En cualquier caso, el establecimiento de un recargo sobre el IRPF sería pagado sustancialmente por los asalariados y contribuiría a empeorar la distribución de la renta, que en los últimos cinco años -y muy particularmente en los dos años de gobierno socialista- ha mostrado una fuerte tendencia a mejorar la participación de las rentas del capital y a reducir la de los salarios. En España, la necesidad de transformaciones estructurales y de una política de lucha contra la crisis y por la creación de empleo, exige aumentar la presión fiscal. Pero pretender lograrla a costa de los asalariados, cerrando los ojos hacia la evasión de otras rentas, no es una óptica de izquierdas, sino todo lo contrario.

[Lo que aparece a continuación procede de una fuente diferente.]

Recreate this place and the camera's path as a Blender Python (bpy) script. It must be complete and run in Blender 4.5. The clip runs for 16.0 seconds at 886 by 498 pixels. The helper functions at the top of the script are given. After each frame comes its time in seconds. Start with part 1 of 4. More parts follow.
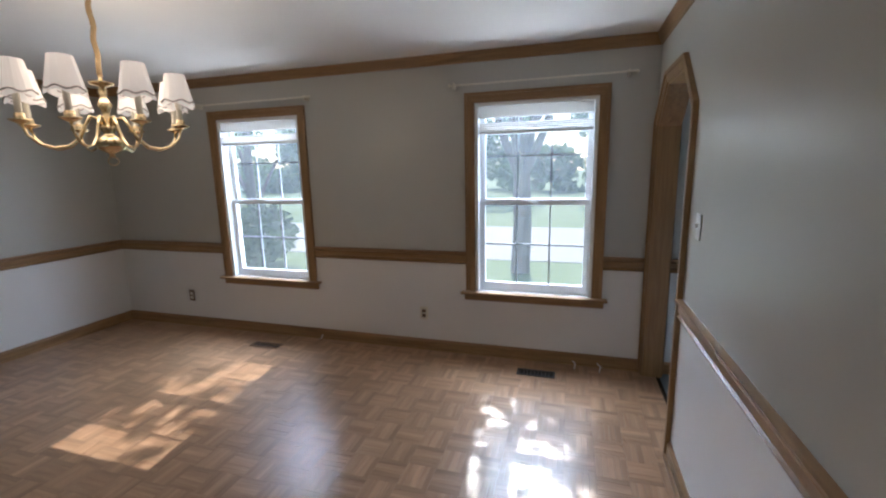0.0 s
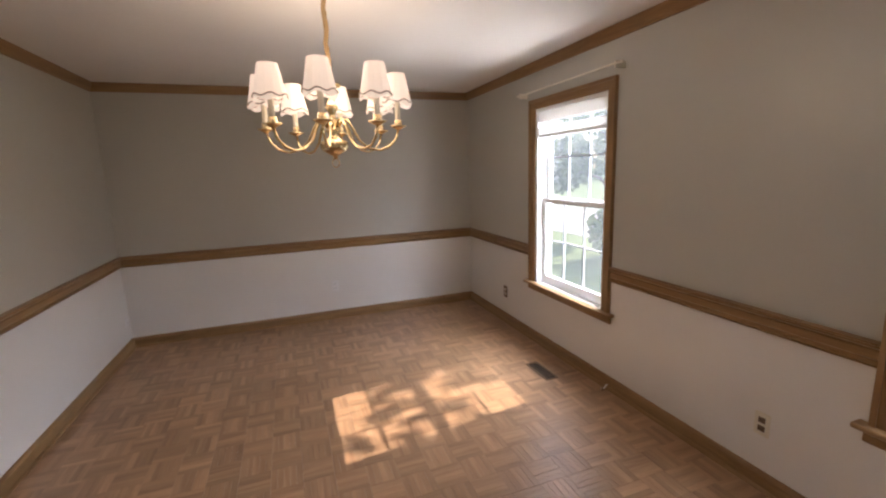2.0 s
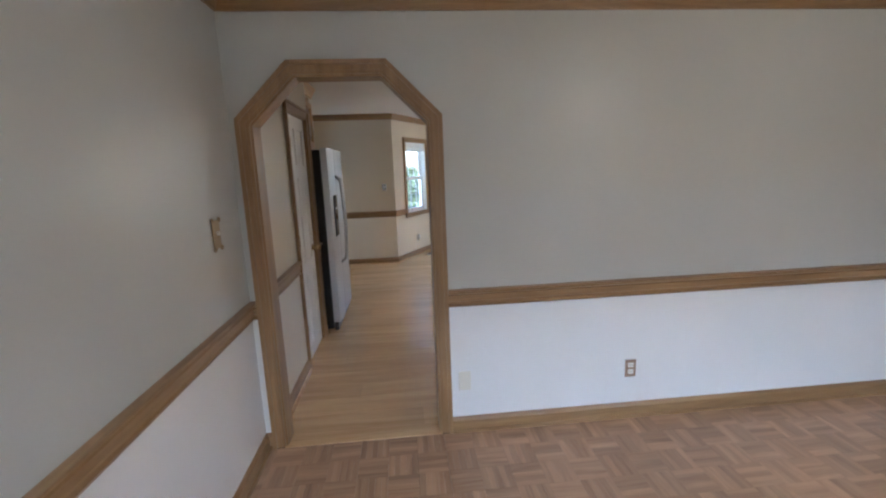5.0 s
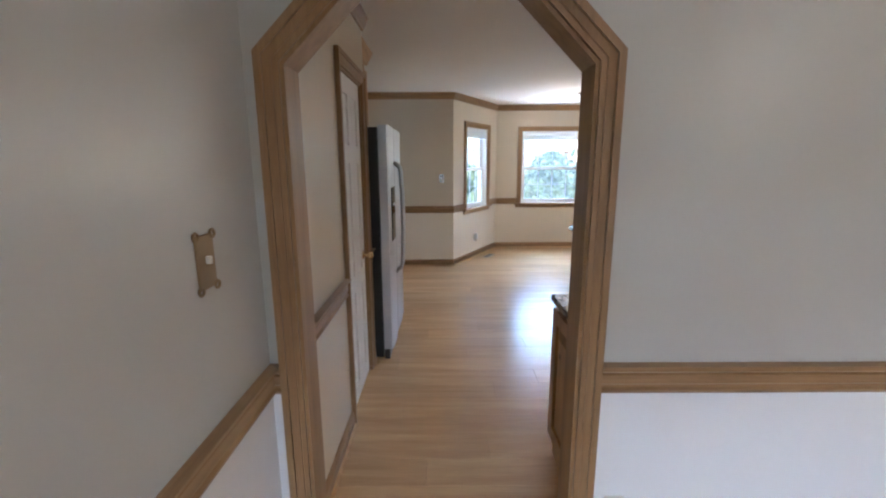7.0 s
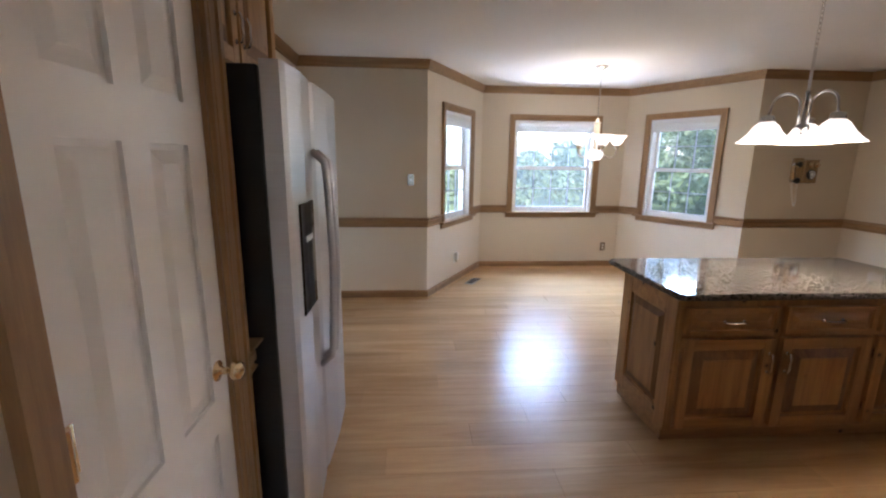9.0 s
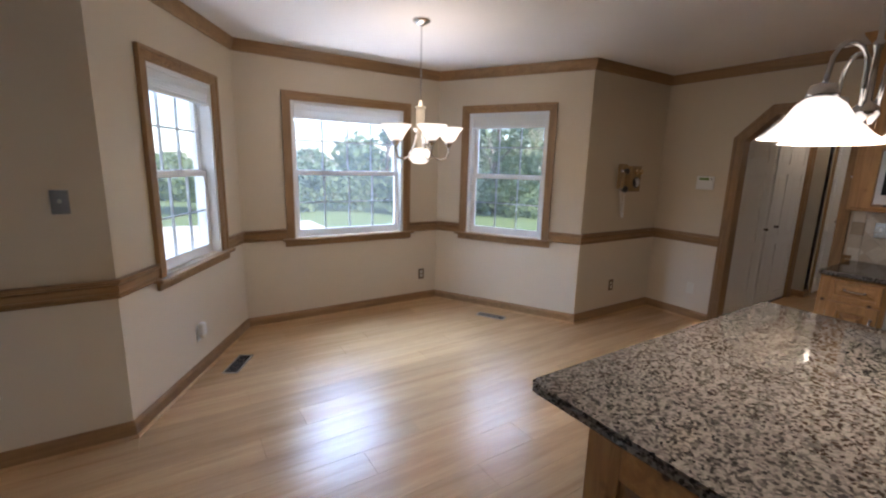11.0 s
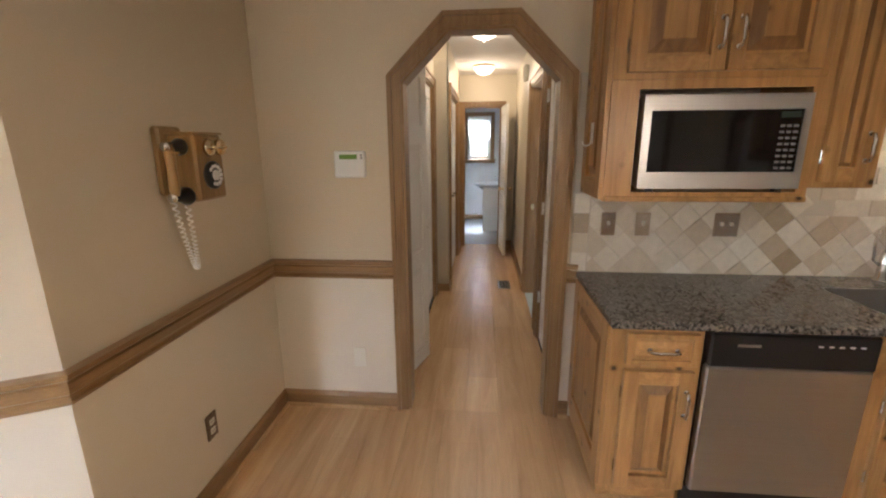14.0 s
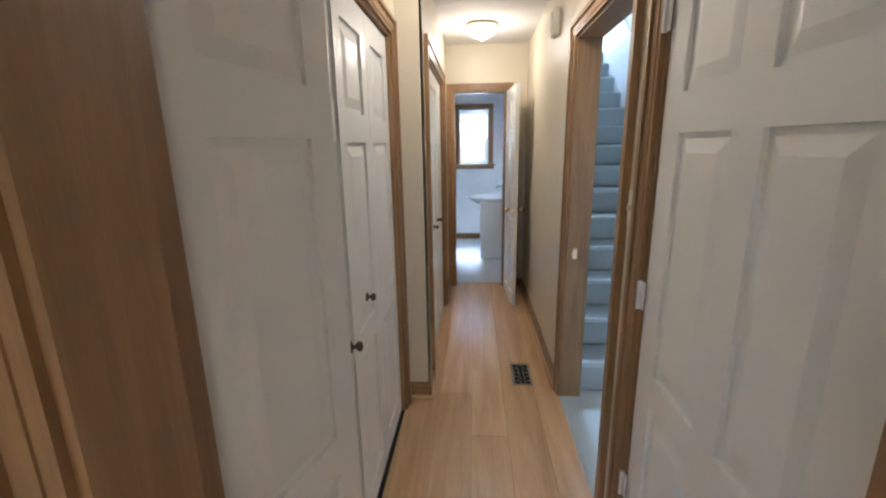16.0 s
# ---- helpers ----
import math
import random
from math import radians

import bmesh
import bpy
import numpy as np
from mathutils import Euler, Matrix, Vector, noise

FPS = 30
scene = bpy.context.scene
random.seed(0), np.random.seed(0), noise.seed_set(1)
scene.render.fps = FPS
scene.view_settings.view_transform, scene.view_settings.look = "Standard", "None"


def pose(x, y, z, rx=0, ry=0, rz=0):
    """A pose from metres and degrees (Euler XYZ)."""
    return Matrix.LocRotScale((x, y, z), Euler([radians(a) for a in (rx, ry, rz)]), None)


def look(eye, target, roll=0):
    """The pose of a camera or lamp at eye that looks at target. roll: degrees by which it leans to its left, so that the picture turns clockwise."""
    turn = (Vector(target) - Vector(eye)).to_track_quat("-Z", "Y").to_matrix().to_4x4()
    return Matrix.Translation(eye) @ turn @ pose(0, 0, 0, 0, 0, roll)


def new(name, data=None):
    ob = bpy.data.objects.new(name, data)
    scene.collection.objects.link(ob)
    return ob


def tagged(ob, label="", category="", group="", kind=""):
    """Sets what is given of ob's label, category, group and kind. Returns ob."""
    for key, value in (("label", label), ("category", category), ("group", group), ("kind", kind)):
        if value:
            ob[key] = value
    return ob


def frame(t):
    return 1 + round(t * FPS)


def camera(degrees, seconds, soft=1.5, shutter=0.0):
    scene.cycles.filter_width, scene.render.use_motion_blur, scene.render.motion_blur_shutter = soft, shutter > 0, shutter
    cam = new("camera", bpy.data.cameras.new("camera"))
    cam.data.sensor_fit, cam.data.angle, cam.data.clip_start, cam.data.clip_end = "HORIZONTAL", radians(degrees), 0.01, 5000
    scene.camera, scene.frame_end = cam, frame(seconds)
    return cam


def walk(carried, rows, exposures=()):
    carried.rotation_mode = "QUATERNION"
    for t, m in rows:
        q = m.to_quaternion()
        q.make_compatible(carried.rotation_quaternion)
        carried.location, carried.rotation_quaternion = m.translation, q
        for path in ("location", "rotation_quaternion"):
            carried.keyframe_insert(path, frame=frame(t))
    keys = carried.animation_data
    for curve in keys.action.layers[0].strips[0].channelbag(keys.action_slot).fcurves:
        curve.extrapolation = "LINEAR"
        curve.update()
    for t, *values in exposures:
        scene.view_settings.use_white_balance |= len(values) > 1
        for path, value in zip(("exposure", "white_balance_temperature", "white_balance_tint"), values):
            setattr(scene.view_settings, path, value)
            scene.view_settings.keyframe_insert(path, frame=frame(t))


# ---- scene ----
cam = camera(92.3, 16.0, 2.2)
PATH = [
    (0, (0.947, 1.302, 1.519), (0.378, 3.184, 1.154), -1.2),
    (0.5, (0.945, 1.627, 1.535), (0.009, 3.359, 1.182), -1.1),
    (1, (1.001, 1.96, 1.538), (-0.356, 3.386, 1.186), 0.6),
    (1.5, (1.007, 2.278, 1.524), (-0.624, 3.379, 1.163), -0.3),
    (2, (0.979, 2.594, 1.54), (-0.873, 3.257, 1.177), -2.0),
    (2.5, (0.969, 2.89, 1.536), (-0.997, 2.961, 1.18), -3.0),
    (3, (0.874, 3.102, 1.515), (-1.026, 2.567, 1.194), -4.1),
    (3.5, (0.647, 3.294, 1.55), (-0.975, 2.174, 1.215), -5.2),
    (4, (0.587, 3.393, 1.538), (-0.562, 1.784, 1.238), -4.0),
    (4.5, (0.581, 3.415, 1.532), (-0.066, 1.55, 1.212), -3.2),
    (5, (0.644, 3.376, 1.524), (0.472, 1.417, 1.158), -2.1),
    (5.2, (0.722, 3.336, 1.535), (0.62, 1.375, 1.156), -2.4),
    (7.5, (0.935, 1.983, 1.485), (0.939, 0.024, 1.084), -0.1),
    (8.2, (0.938, 1.404, 1.468), (0.917, -0.555, 1.064), 0.6),
    (10.3, (0.767, -0.53, 1.473), (0.083, -2.366, 1.072), 0.7),
    (10.5, (0.707, -0.704, 1.485), (-0.095, -2.492, 1.084), 1.2),
    (11, (0.521, -1.143, 1.489), (-0.545, -2.791, 1.104), 1.5),
    (11.5, (0.281, -1.541, 1.496), (-1.097, -2.935, 1.1), 0.2),
    (12, (-0.048, -1.83, 1.462), (-1.579, -3.053, 1.061), 0.7),
    (12.5, (-0.423, -2.139, 1.447), (-2.103, -3.135, 1.02), -1.6),
    (13, (-0.858, -2.389, 1.44), (-2.703, -3.009, 0.981), -1.4),
    (13.5, (-1.325, -2.546, 1.461), (-3.234, -2.903, 0.984), 0.2),
    (14, (-1.772, -2.64, 1.479), (-3.707, -2.819, 1.005), -0.4),
    (14.5, (-2.247, -2.649, 1.478), (-4.186, -2.802, 1.013), -0.7),
    (15, (-2.708, -2.685, 1.475), (-4.647, -2.858, 1.019), -0.5),
    (15.2, (-2.899, -2.696, 1.475), (-4.839, -2.863, 1.021), -1.2),
    (15.5, (-3.175, -2.706, 1.471), (-5.117, -2.858, 1.017), -0.9),
    (16, (-3.638, -2.7, 1.476), (-5.577, -2.847, 1.008), -1.0),
]
EXPOSURES = [
    (0, 1.55, 5800, 11), (0.5, 1.55, 5850, 11), (1, 1.55, 6500, 15), (1.5, 1.75, 6800, 18), (2, 2.0, 6900, 20), (2.5, 2.15, 6300, 16), (3, 2.25, 5900, 12), (3.5, 2.2, 5750, 12),
    (5, 2.65, 5450, 10), (8, 2.85, 5600, 14), (10.5, 2.2, 6000, 18), (11, 2.05, 6000, 18), (11.5, 1.85, 6100, 19), (12.5, 1.7, 6200, 20), (13, 2.1, 6400, 20), (13.5, 2.55, 6400, 18), (14, 3.2, 6300, 14),
    (15.2, 3.35, 5350, 10), (16, 3.4, 5300, 9),
]
walk(cam, [(t, look(eye, target, roll)) for t, eye, target, roll in PATH], EXPOSURES)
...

La Comunidad de Madrid debería hacer un esfuerzo por encontrar medios de financiación adecuados a su naturaleza de ente territorial. Y en lugar de cerrar los ojos ante la grave injusticia social que supone el fraude fiscal, podría y debería desarrollar lo dispuesto en el artículo 56.3 del Estatuto de Autonomía y en el artículo 19.3 de la LOFCA: la colaboración con la administración tributaria del Estado en "la gestión, recaudación, liquidación, inspección y revisión" de los impuestos del Estado no cedidos.